By way of a clumsy transition, security leads me to wonder about something else. So everyone in this room, I would assume, you’re at Unfinished Live. There is a certain level of vested interest in a conversation like this one. It is critically important, especially as we think about building equity, that these conversations are actually open to as many people as possible to make sure that there is some measure of technical literacy. Or maybe to flip the script on that a little bit, to develop technology in such a way that anyone can understand and engage with it.

And Albert, maybe I’d like to start with you with this question is just, in your view as someone who thinks about policy, how do we open all of this up and make a more participatory system for decisions such as this?

Albert Fox Cahn

Well, I think part of the problem is that oftentimes when you have these conversations in industry spaces, people are trying to be as … They obfuscate as much as possible, because the more buzzwords you throw out, the more you are trying to make your technology hard to understand, the less you show the secret sauce, oftentimes the further you can go in your sales pitch. And this is the exact opposite of what we need for democracy. And then the nice thing is that, with a lot of these technologies, we can make them accessible to large cohorts and large audiences.

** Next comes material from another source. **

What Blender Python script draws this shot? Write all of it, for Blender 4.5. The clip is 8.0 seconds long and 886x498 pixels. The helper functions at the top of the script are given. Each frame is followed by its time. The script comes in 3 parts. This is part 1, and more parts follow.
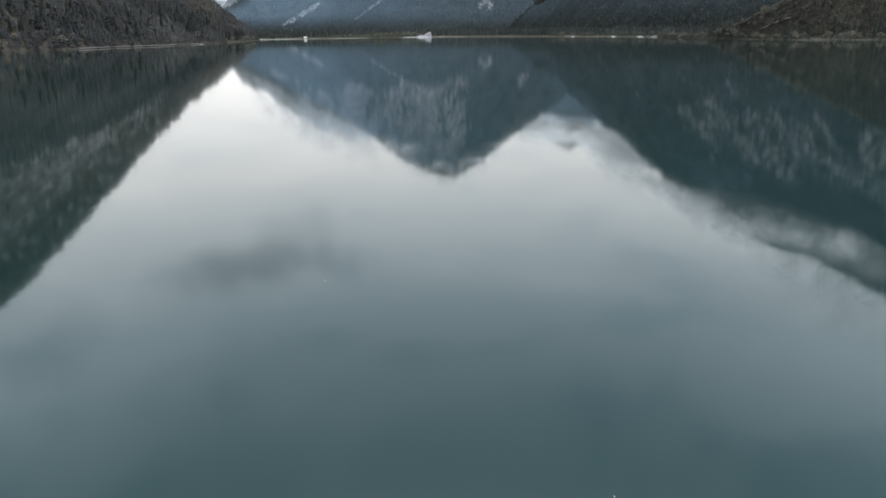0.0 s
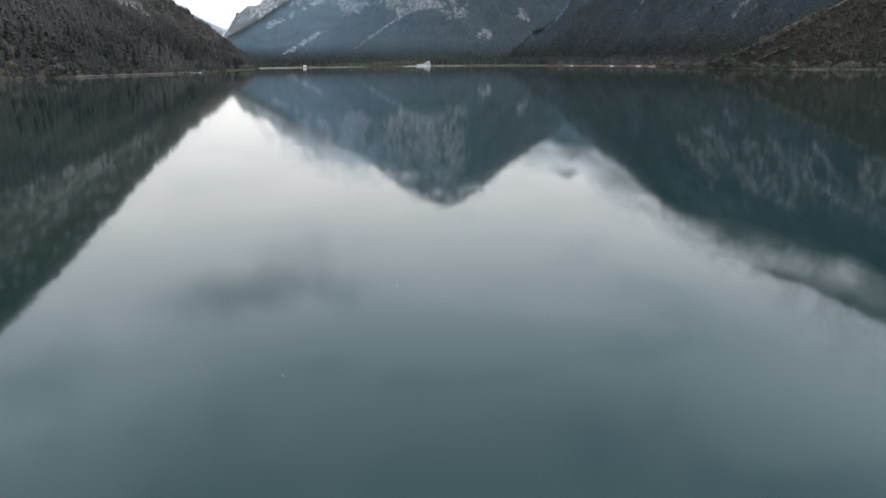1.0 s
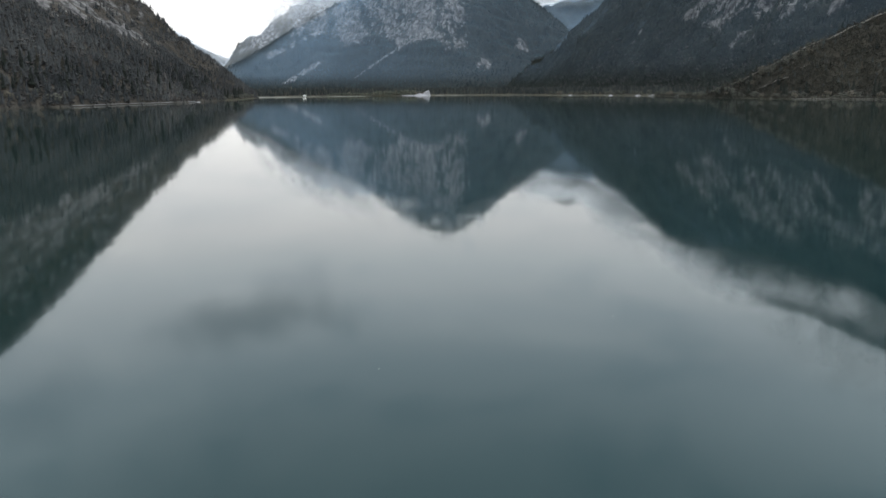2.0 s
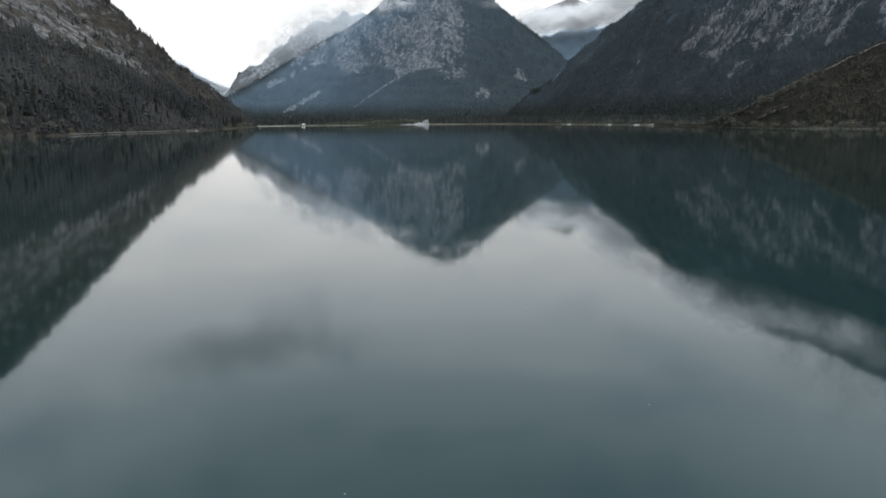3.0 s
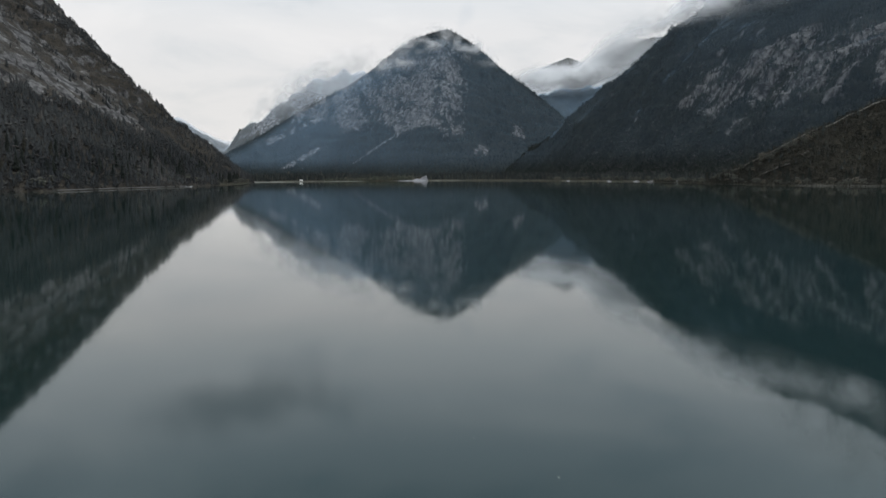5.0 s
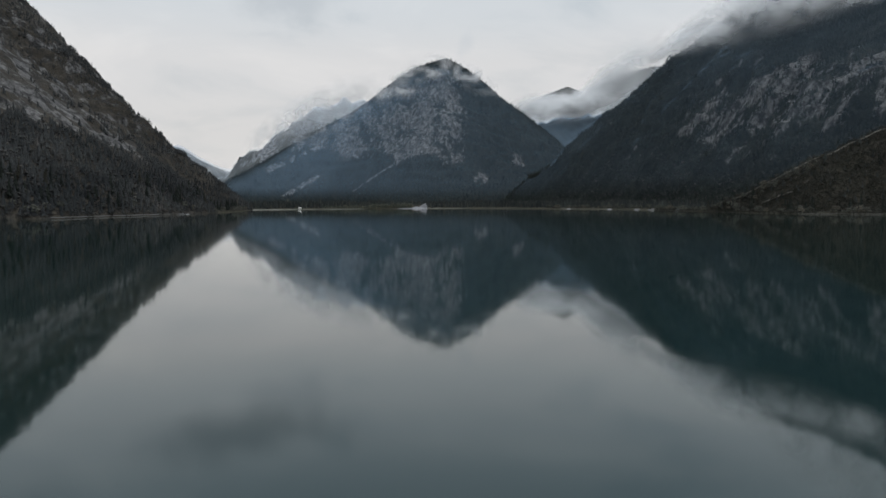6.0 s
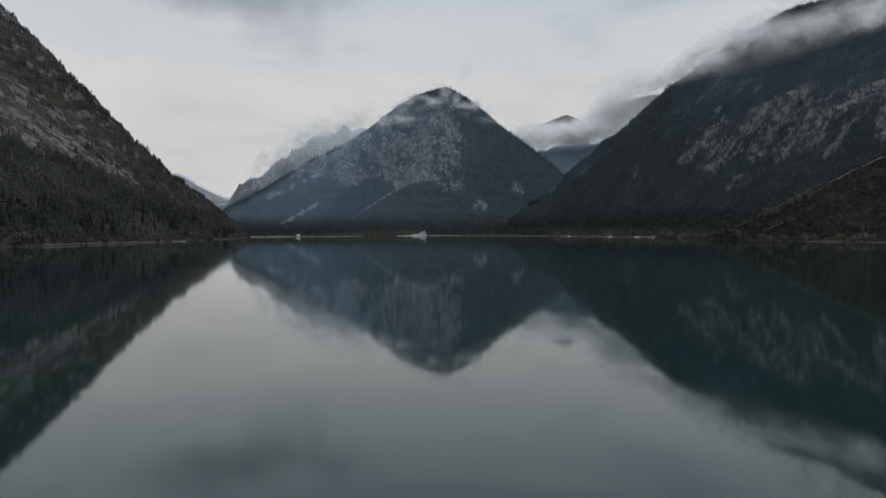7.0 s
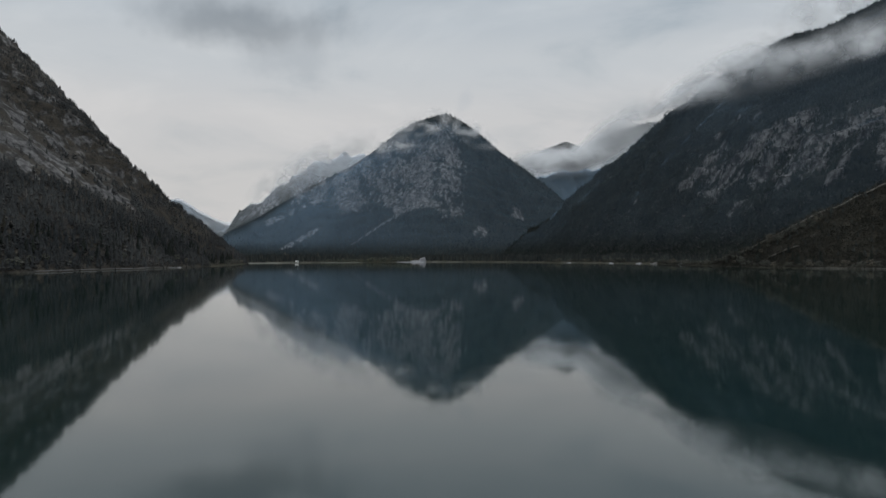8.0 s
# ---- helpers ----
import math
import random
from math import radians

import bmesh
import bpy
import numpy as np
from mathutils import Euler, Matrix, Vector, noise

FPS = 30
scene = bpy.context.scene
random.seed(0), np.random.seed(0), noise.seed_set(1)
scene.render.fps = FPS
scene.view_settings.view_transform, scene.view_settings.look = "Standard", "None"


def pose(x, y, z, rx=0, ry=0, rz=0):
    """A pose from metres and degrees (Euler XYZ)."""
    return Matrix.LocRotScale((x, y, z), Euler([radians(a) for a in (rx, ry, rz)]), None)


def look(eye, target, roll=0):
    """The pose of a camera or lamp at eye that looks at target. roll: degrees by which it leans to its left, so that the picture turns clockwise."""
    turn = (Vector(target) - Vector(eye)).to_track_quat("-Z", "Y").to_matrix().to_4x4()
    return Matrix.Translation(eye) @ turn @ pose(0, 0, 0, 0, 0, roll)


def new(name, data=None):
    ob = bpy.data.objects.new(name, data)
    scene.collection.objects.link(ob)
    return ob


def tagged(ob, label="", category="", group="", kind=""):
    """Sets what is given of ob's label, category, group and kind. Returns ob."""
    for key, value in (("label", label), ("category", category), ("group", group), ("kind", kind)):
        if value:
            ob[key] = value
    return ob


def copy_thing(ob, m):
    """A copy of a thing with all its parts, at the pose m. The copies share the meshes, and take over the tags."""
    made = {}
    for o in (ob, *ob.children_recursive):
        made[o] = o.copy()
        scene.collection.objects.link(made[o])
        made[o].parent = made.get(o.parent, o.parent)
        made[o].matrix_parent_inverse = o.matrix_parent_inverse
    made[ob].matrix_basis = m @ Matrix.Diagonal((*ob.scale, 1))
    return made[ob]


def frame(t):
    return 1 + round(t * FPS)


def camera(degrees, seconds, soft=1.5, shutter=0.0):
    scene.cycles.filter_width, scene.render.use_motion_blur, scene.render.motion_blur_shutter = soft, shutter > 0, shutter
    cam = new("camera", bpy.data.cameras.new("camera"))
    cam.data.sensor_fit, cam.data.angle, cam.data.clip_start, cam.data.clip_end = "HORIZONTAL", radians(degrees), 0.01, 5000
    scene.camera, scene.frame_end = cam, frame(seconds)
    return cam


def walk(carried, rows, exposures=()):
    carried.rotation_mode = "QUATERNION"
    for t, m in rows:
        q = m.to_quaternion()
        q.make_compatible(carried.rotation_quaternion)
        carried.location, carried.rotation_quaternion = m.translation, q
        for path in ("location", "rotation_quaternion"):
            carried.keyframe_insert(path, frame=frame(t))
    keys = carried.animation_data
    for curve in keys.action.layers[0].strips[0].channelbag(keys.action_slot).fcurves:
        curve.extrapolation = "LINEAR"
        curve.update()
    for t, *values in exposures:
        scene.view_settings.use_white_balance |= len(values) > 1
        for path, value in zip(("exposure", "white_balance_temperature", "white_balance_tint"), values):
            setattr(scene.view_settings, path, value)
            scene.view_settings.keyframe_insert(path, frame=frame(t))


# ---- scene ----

We can partner with civil society groups to come up with community-centered education programs. We do that a lot at the Surveillance Technology Oversight Project. We do partnerships with The New York Public Library, with schools. And this is something which is part of just digital civics in this current moment, because these systems are making decisions that impact each and every one of us. So as democracy, we have to have the tools to make the choices collectively about what we’re allowing to govern our lives, or we lose that control that is indispensable to having a republic.

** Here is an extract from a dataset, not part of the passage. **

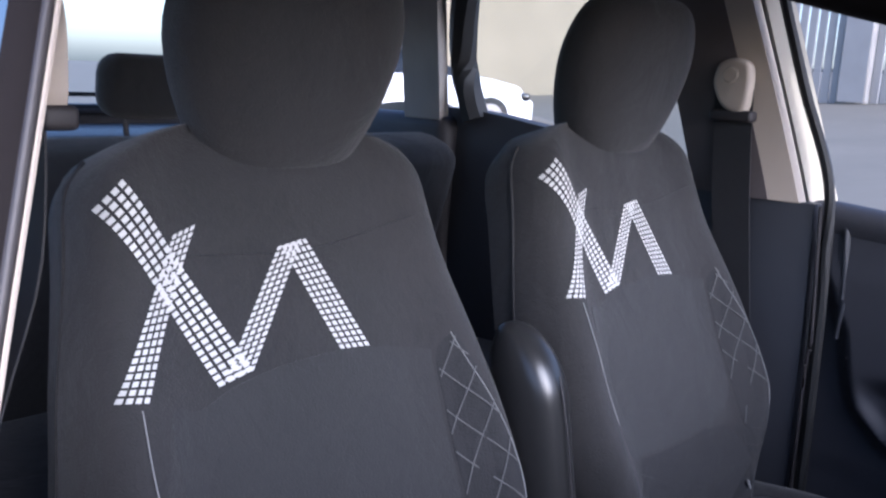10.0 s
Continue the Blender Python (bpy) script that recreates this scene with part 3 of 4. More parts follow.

And so I think having that investment in digital civics, having a much more simplified, straightforward discussion that avoids the buzzwords, and really above all else, mapping this on to the existing forms of human bias and human harms. Because as Ruha Benjamin and so many others have written, technology is not neutral. It is replicating the biases and the power dynamics of the society we live in. So we don’t need to start off from scratch. We just have to show the connections between how these systems work and the society that we already understand.

Hilary Mason

And make it boring again. That was just an idea, but the incentives in the marketplace are such that many companies get leverage out of obfuscation. We’re not all like that, but change those incentives. Make the technology the least interesting piece of the thing you’re trying to build and build it for a good purpose.

Damon Beres

Rumman, I think you’re going to get the last word here. So jump on in.

Rumman Chowdhury

Sure. I’ll also add, building on Albert’s point, that I’ve seen some really good use and leverage of human rights principles. So I guess if there’s one place we want to specifically draw from and understand as a good starting point for algorithmic ethics and something which should be core to human algorithmic ethics is an understanding of all of the work that’s been done in the human rights space. These are questions they’ve been tackling for literally decades, thinking through the use of technologies in a way that upholds our basic human rights that have been codified and agreed upon.

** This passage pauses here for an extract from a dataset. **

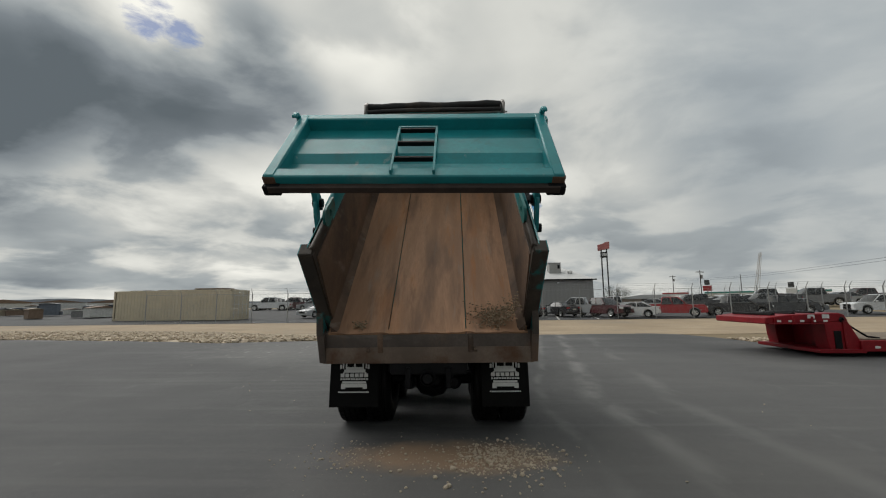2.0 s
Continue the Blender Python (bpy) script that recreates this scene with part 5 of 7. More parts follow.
b = pipe(B(), [(-0.52, 6.36, 1.56), (-0.54, 6.22, 1.555), (-0.56, 6.08, 1.53), (-0.57, 5.97, 1.475), (-0.57, 5.86, 1.41), (-0.57, 5.74, 1.38), (-0.56, 5.52, 1.385)], 0.048, 14)
pip = part("charge_pipe", b, material("dull_grey_pipe", (0.34, 0.34, 0.33), 0.5, metal=0.4, spread=0.15, scale=9), engine, "grey charge-air pipe")
b = tube(B(), (-0.53, 6.29, 1.558), (-0.54, 6.20, 1.552), 0.056)
tube(b, (-0.57, 5.71, 1.38), (-0.565, 5.60, 1.383), 0.056)
pieces("coupler", b, material("red_silicone", (0.30, 0.06, 0.035), 0.5), pip, "red rubber coupler")
b = B()
for y in (6.30, 6.19, 5.72, 5.59):
    z = 1.556 if y > 6 else 1.382
    lathe(b, [(y - 0.008, 0.055), (y - 0.008, 0.061), (y + 0.008, 0.061), (y + 0.008, 0.055)], (-0.535 if y > 6 else -0.568, 0, z), "y", 16)
pieces("hose_clamp", b, CHROME, pip)
b = B()
box(b, (-0.52, 6.26, 0.88), (0.52, 6.44, 1.64), 0.02)
box(b, (-0.56, 6.40, 0.85), (0.56, 6.48, 1.55), 0.02)
rad = part("radiator", b, BLACK, truck, "black radiator and shroud")
b = box(B(), (-0.50, 6.20, 1.62), (0.50, 6.42, 1.70), 0.03, seg=2)
part("header_tank", b, material("teal_grey_tank", (0.16, 0.24, 0.24), 0.45), rad)
b = lathe(B(), [(6.14, 0.27), (6.14, 0.33), (6.26, 0.34), (6.26, 0.28)], (-0.02, 0, 1.28), "y", 40)
part("fan_shroud", b, BLACK, rad)
b = pipe(B(), [(-0.46, 6.17, 1.58), (-0.47, 6.18, 1.40), (-0.48, 6.17, 1.2), (-0.47, 6.19, 1.05), (-0.46, 6.2, 1.0)], 0.014, 8)
part("coolant_hose", b, ALU, rad)
b = lathe(B(), [(5.46, 0.01), (5.46, 0.15), (5.50, 0.165), (5.66, 0.165), (5.70, 0.15), (5.70, 0.01)], (-0.40, 0, 1.80), "y", 28, m=None)
pipe(b, [(-0.40, 5.68, 1.80), (-0.42, 5.80, 1.80), (-0.44, 5.88, 1.76)], [0.11, 0.085, 0.06], 14)
part("air_intake", b, BLACK, truck, "black round air intake")
b = pipe(B(), [(-0.30, 5.52, 1.66), (-0.26, 5.7, 1.68), (-0.2, 5.86, 1.60), (-0.16, 5.92, 1.50)], 0.055, 12)
part("intake_elbow", b, ALU, truck)
b = box(B(), (-0.53, 5.86, 1.20), (-0.40, 6.0, 1.31), 0.02, seg=2)
tube(b, (-0.47, 5.93, 1.31), (-0.47, 5.93, 1.345), 0.03)
part("reservoir", b, WHITE, truck, "white plastic reservoir")
b = box(B(), (-0.50, 6.04, 1.22), (-0.42, 6.10, 1.42), 0.015)
part("red_canister", b, ENGINE_RED, engine)
b = tube(B(), (-0.56, 5.58, 0.98), (-0.56, 5.58, 1.13), 0.055)
tube(b, (-0.56, 5.58, 1.13), (-0.56, 5.58, 1.17), 0.06)
part("filter", b, ALU, engine)
b = tube(B(), (-0.60, 5.78, 1.12), (-0.55, 5.38, 1.34), 0.02)
part("steering_shaft", b, ENGINE_RED, engine)
rnd = random.Random(11)
b = B()
for i in range(26):
    p = Vector((rnd.uniform(-0.52, -0.30), rnd.uniform(5.25, 6.2), rnd.uniform(1.0, 1.58)))
    pts = [p]
    for k in range(4):
        p = p + Vector((rnd.uniform(-0.04, 0.04), rnd.uniform(-0.12, 0.12), rnd.uniform(-0.09, 0.08)))
        p.z = min(p.z, 1.62)
        pts.append(p)
    pipe(b, pts, rnd.uniform(0.007, 0.016), 6)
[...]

So I’d encourage my colleagues in the community to do a little bit more work and research into some of the really wonderful insights from that space.

Damon Beres

Thank you. I want to say thank you to everyone for joining us here for this conversation this morning, because these are critical issues. And I hope that we can continue to develop engagement in these thorny topics and to continue to delve into A.I. as a critically important technology moving into the future. I would invite all of you to check out the work from all four of these amazing panelists. And thank you so much for joining us here this morning. I really appreciate it.